## WHAT THE TASK REQUIRES
Using the entries that follow, state how many lines contain the word "with". The response is that number and nothing more.

◆ ◆ ◆

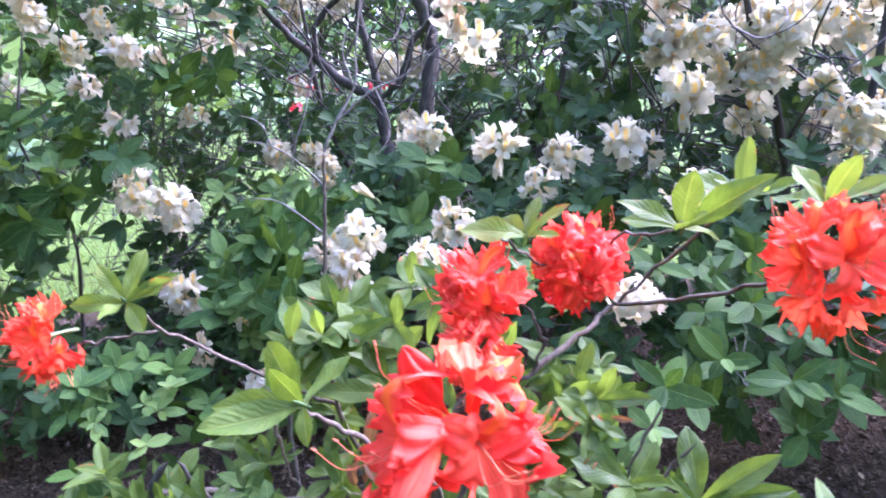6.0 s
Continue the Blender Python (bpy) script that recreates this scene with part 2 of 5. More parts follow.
def petal_flower(seed, along=8, across=6, width=0.017, length=0.036, tube=0.020, back=0.010, ruffle=0.004, tip=0.75, open_=1.0, blunt=3.4, lobes=(1, 1, 1, 1, 1)):
    """A funnel flower of five petals along +Z: a narrow tube that opens into ruffled, bent-back petals."""
    rng = np.random.default_rng(seed)
    verts, faces, uvs = [], [], []
    s = np.linspace(0, 1, along)[:, None]
    c = np.linspace(-1, 1, across + 1)[None, :]
    for k in range(5):
        a0 = np.pi / 2 + k * 2 * np.pi / 5 + rng.normal(0, 0.07)
        ln, wd, bk = lobes[k] * length * rng.uniform(0.82, 1.18), width * rng.uniform(0.85, 1.18), back * rng.uniform(0.2, 2.1)
        lift, twist = rng.uniform(-0.25, 0.35), rng.normal(0, 0.38)
        f = np.clip((s - 0.3) / 0.7, 0, 1)
        r = 0.0010 + 0.0060 * (s / 0.3).clip(0, 1) ** 1.5 + open_ * ln * np.sin(f * 1.35) / np.sin(1.35) * (1 - 0.12 * lift)
        z = tube * (s / 0.3).clip(0, 1) + ln * (1.15 - 0.55 * open_) * np.sin(f * 1.7 + 0.0) * 0.75 - bk * f ** 3 + lift * 0.012 * f
        hw = np.where(s < 0.3, np.tan(np.pi / 5) * r * 1.05, 0)
        g = f ** (0.5 * tip) * (1 - f ** blunt) ** 0.6 / 0.68
        hw = np.maximum(hw, np.tan(np.pi / 5) * 0.0072 * (1 - f) + wd * g) * (s > 0.001) + 0.0012
        ph = rng.uniform(0, 6.28, 6)
        hw = hw * (1 + 0.11 * f * np.abs(c) ** 3 * (np.sin(21 * s + ph[3] + 3 * np.sign(c)) + 0.7 * np.sin(37 * s + ph[4])))
        edge = np.abs(c) ** 2.5 * f
        wob = ruffle * edge * (0.9 * np.sin(13 * s + ph[0] + 2.2 * np.sign(c)) + 0.6 * np.sin(27 * s + ph[1] + np.sign(c)) + 0.35 * np.sin(41 * s + ph[2])) + twist * c * hw * f
        cup = 0.25 * hw * (1 - c * c) * (f - 0.2)
        wob = wob + 0.35 * ruffle * f * np.sin(7.5 * c + 5 * s + ph[5])
        zz = z + 0 * c + wob - cup * 0.6
        rr = r * np.cos(0.25 * c * (1 - f)) + 0.4 * wob
        t = c * hw + ruffle * 0.5 * np.sin(6 * s + ph[2]) * f
        x = np.cos(a0) * rr - np.sin(a0) * t
        y = np.sin(a0) * rr + np.cos(a0) * t
        base = sum(len(q) for q in verts)
        verts.append(np.stack([x, y, zz], -1).reshape(-1, 3))
        uvs.append(np.stack([k + 0.02 + 0.96 * (c * 0.5 + 0.5) + 0 * s, s + 0 * c], -1).reshape(-1, 2))
        faces.append(sheet(along, across + 1, base))
    return np.concatenate(verts), np.concatenate(faces), np.concatenate(uvs)


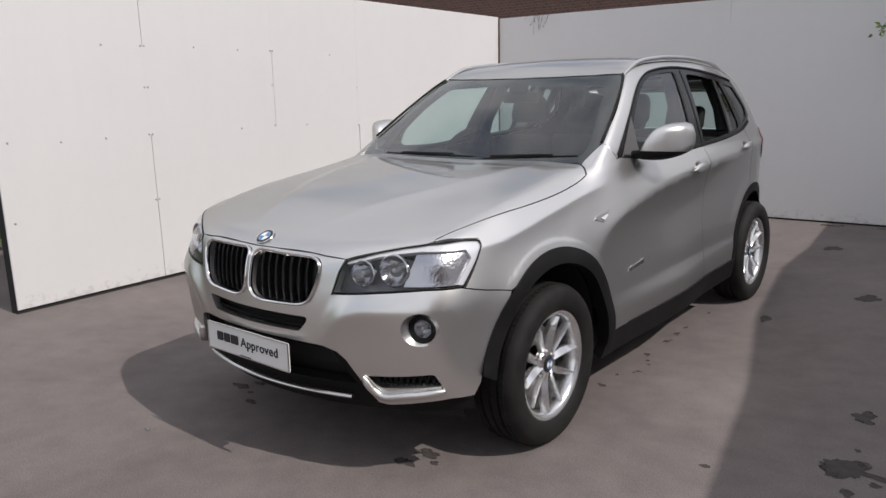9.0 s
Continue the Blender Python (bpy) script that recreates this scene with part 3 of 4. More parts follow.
def hood_h(x, y):
    x = np.abs(x)
    ridge = hood_ridge(y)
    out = 0.5 * (x - ridge + np.sqrt((x - ridge) ** 2 + 0.007**2))
    rise_ = sstep((y + 0.78) / 0.40)
    step = 0.022 * rise_ * (1 - 0.62 * sstep((y - 0.05) / 0.42)) * (1 - np.exp(-out / 0.085))
    far = sstep((y + 0.52) / 0.36)
    return hood_z(y) - hood_drop(y) * (0.26 - 0.15 * far) * (x / 0.76) ** 2.6 + 0.014 * rise_ - step - 0.010


def body(x, y, z):
    x = np.abs(x)
    f = smax(x - side_x(y, z), nose_y(x, z) - y, 0.10)
    return smax(f, z - hood_h(x, y), 0.056 - 0.011 * sstep((y + 0.52) / 0.36))


roof_z = spl([0.9, 1.15, 1.4, 1.7, 2.1, 2.6, 3.0, 3.3, 3.6], [1.518, 1.610, 1.668, 1.696, 1.697, 1.670, 1.624, 1.57, 1.48])


def roof_h(x, y):
    return roof_z(y) - 0.020 * (np.abs(x) / 0.6) ** 2


def screen_y(x, z):
    return 0.435 + 0.17 * x * x + 1.555 * (z - 1.15)


tail_z = spl([0.2, 0.5, 0.8, 1.1, 1.3, 1.6], [3.55, 3.66, 3.66, 3.60, 3.50, 3.24])


def cabin(x, y, z):
    x = np.abs(x)
    f = smax(x - side_x(y, z), (screen_y(x, z) - y) * 0.53, 0.03)
    f = smax(f, z - roof_h(x, y), 0.045)
    return smax(f, y - tail_z(z) + 0.25 * x * x, 0.20)


def p3(x, y, z):
    return np.stack(np.broadcast_arrays(x, y, z), -1).astype(float)


# ways to lay a flat outline onto the body
def on_side(field):
    return lambda y, z: p3(solve(lambda x: field(x, y, z), 0 * y + 0.05, 0 * y + 1.3), y, z)


def on_top(field, lo=0.6, hi=2.0):
    return lambda x, y: p3(x, y, solve(lambda z: field(x, y, z), 0 * x + lo, 0 * x + hi))


RAY_Y, RAY_S = 0.25, 1.1


def on_nose(a, z):
    s, c = np.sin(a / RAY_S), np.cos(a / RAY_S)
    r = solve(lambda r: body(r * s, RAY_Y - r * c, z), 0 * a + 0.1, 0 * a + 2.2)
    return p3(r * s, RAY_Y - r * c, z)


def nose_at(x, z):
    """From a place seen from ahead to the nose's own coordinates."""
    x = np.asarray(x, float)
    y = -solve(lambda v: body(x, -v, z), 0 * x - 0.3, 0 * x + 1.2)
    return float(RAY_S * np.arctan2(x, RAY_Y - y)), float(z)


def nose_side(y, z):
    x = solve(lambda v: body(v, y, z), 0.05, 1.3)
    return float(RAY_S * np.arctan2(x, RAY_Y - y)), float(z)


SX, SZ = 0.30, 0.80


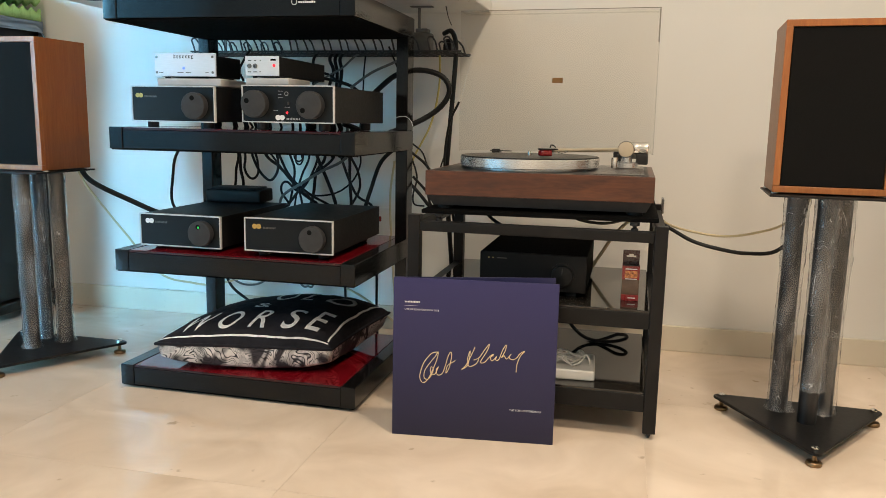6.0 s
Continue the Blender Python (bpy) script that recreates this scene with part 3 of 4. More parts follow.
for fx in (0.02, 0.126):
    for fy in (0.02, 0.10):
        part("foot", rod(0.006, 0.0045, pose(fx, fy, 0), 12), M["rubber"], ph)
rl = thing("headphone_amplifier", pose(-0.851, -0.022, 0.692), "small black box with a silver front and red lamp", "amplifier")
part("body", box(0.001, 0.074, 0.004, 0.245, 0.004, 0.0425, 0.0015), M["black_case"], rl)
part("fascia", box(0, 0.075, 0, 0.0035, 0.0035, 0.0435, 0.001), M["brushed_white"], rl, "silver front")
part("led", lathe([(0.0032, 0), (0.0024, 0.0015), (0, 0.002)], Matrix.Translation((0.0645, 0, 0.0245)) @ FACE, 14), M["led_red"], rl, "glowing red lamp")
for kx in (0.010, 0.023):
    part("knob", lathe([(0.0046, 0), (0.0050, 0.001), (0.0044, 0.003), (0.0026, 0.0032), (0.0024, 0.001), (0, 0.001)], Matrix.Translation((kx, 0, 0.0235)) @ FACE, 18), M["alu_dark"], rl)
for bx, bz, bw in ((0.007, 0.0335, 0.007), (0.021, 0.0335, 0.004), (0.033, 0.0335, 0.003), (0.006, 0.011, 0.007), (0.018, 0.011, 0.009), (0.032, 0.011, 0.003), (0.057, 0.034, 0.012)):
    part("print_mark", box(bx, bx + bw, -0.0005, 0, bz, bz + (0.0038 if bx == 0.057 else 0.0014)), M["black_ink"], rl)
for fx in (0.012, 0.063):
    for fy in (0.02, 0.095):
        part("foot", rod(0.005, 0.0045, pose(fx, fy, 0), 12), M["rubber"], rl)
ad = thing("power_adapter", pose(-1.055, 0.285, 0.3971, 0, 0, 4), "flat black power adapter box lying on the amplifier", "adapter")
part("body", box(-0.062, 0.086, -0.030, 0.055, 0, 0.034, 0.006), M["black_case"], ad)
part("cap", box(-0.050, 0.072, -0.022, 0.048, 0.034, 0.038, 0.002), M["rubber"], ad)

# ---------------------------------------------------------------- cushion on the bottom shelf
CU = [Vector(p) for p in ((-1.072, -0.048, 0.111), (-0.684, 0.026, 0.111), (-0.641, 0.310, 0.130), (-1.060, 0.310, 0.108))]


def cushion(u, v, side):
    """A point of the cushion: u, v from -1 to 1 over its seam's square, side 1 above, -1 below."""
    pin = 1 - 0.030 * (1 - abs(v) ** 2.0)
    pin2 = 1 - 0.020 * (1 - abs(u) ** 2.0)
    a, b = (u * pin + 1) / 2, (v * pin2 + 1) / 2
    p = CU[0] * (1 - a) * (1 - b) + CU[1] * a * (1 - b) + CU[2] * a * b + CU[3] * (1 - a) * b
    puff = max(0.0, (1 - u * u) * (1 - v * v)) ** (0.40 if side > 0 else 0.20)
    fold = 0.0035 * noise.noise(Vector((u * 2.6, v * 2.6, side * 4.0))) + 0.002 * noise.noise(Vector((u * 7, v * 7, side)))
    p.z += side * puff * (0.070 * (1 + 0.16 * u) if side > 0 else 0.066) + fold * min(1.0, 3 * puff)
    if side < 0:
        p.y -= 0.020 * puff * max(0.0, -v)
        p.z = max(p.z, 0.0545)
    return p


def cushion_panel(side, n=44):
    b = bmesh.new()
    g = [[b.verts.new(cushion(2 * i / n - 1, 2 * j / n - 1, side)) for i in range(n + 1)] for j in range(n + 1)]
    for j in range(n):
        for i in range(n):
            b.faces.new((g[j][i], g[j][i + 1], g[j + 1][i + 1], g[j + 1][i]))
    return b


cu = thing("cushion", pose(0, 0, 0), "plump black cushion with cream lettering and contour-print underside", "cushion")
part("top_panel", cushion_panel(1), M["pillow_black"], cu, "black cloth", 180)
part("bottom_panel", cushion_panel(-1), M["pillow_under"], cu, "white cloth printed with black contour lines", 180)
edge = [cushion(-1 + 2 * i / 24, -1, 1) for i in range(24)] + [cushion(1, -1 + 2 * i / 24, 1) for i in range(24)] + \
       [cushion(1 - 2 * i / 24, 1, 1) for i in range(24)] + [cushion(-1, 1 - 2 * i / 24, 1) for i in range(25)]
part("piping", tube(edge, 0.0035, 8, 1, None, False), M["pillow_black"], cu, "", 180)


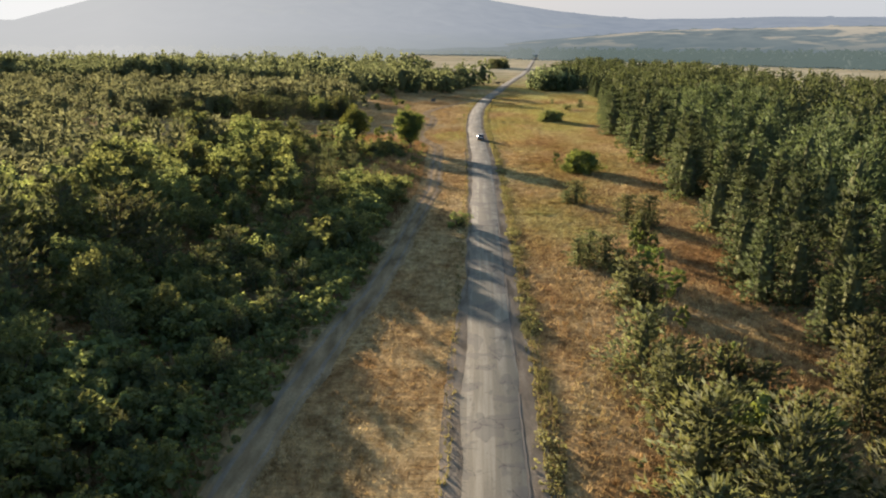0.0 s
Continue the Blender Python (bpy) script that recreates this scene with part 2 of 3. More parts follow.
# strength of the emission that imitates haze on the backdrop
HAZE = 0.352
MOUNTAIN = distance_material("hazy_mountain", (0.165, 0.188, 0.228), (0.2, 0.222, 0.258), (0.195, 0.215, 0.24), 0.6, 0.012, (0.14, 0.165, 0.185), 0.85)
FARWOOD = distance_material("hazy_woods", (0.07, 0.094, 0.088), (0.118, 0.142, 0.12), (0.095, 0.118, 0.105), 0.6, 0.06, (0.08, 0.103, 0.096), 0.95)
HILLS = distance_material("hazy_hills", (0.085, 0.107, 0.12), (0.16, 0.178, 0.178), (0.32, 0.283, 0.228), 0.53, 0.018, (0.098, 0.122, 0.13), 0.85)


# ---- mesh building ----
def tri_mesh(name, v, f, materials, index=None, normals=None):
    """A mesh from arrays of places and of faces with the same number of corners; normals: one for each place, for soft crowns."""
    v, f = np.asarray(v, np.float32), np.asarray(f, np.int32)
    me = bpy.data.meshes.new(name)
    n, c = f.shape
    me.vertices.add(len(v))
    me.vertices.foreach_set("co", v.ravel())
    me.loops.add(n * c)
    me.loops.foreach_set("vertex_index", f.ravel())
    me.polygons.add(n)
    me.polygons.foreach_set("loop_start", np.arange(0, n * c, c, dtype=np.int32))
    for m in materials:
        me.materials.append(m)
    if index is not None:
        me.polygons.foreach_set("material_index", np.asarray(index, np.int32))
    me.update(calc_edges=True)
    me.validate()
    if normals is not None:
        me.normals_split_custom_set_from_vertices(np.asarray(normals, np.float32))
    return me


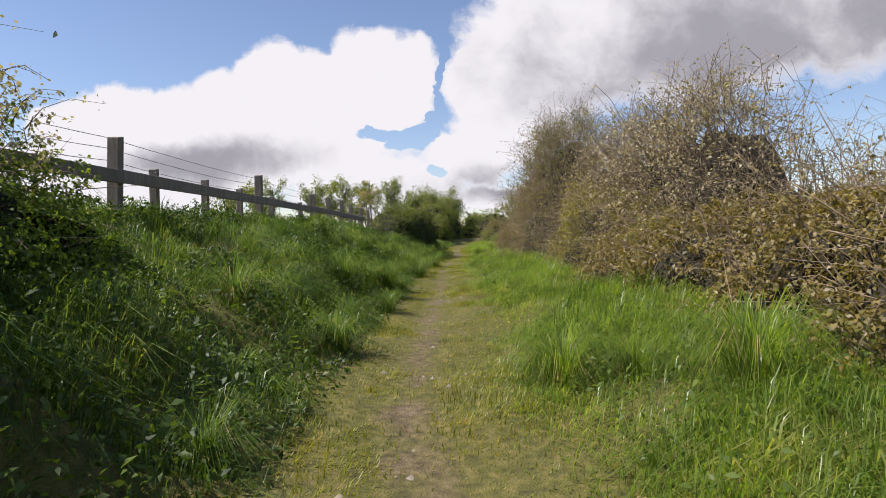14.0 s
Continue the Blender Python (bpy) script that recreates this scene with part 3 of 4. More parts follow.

◆ ◆ ◆

## SOLVED EXERCISE
9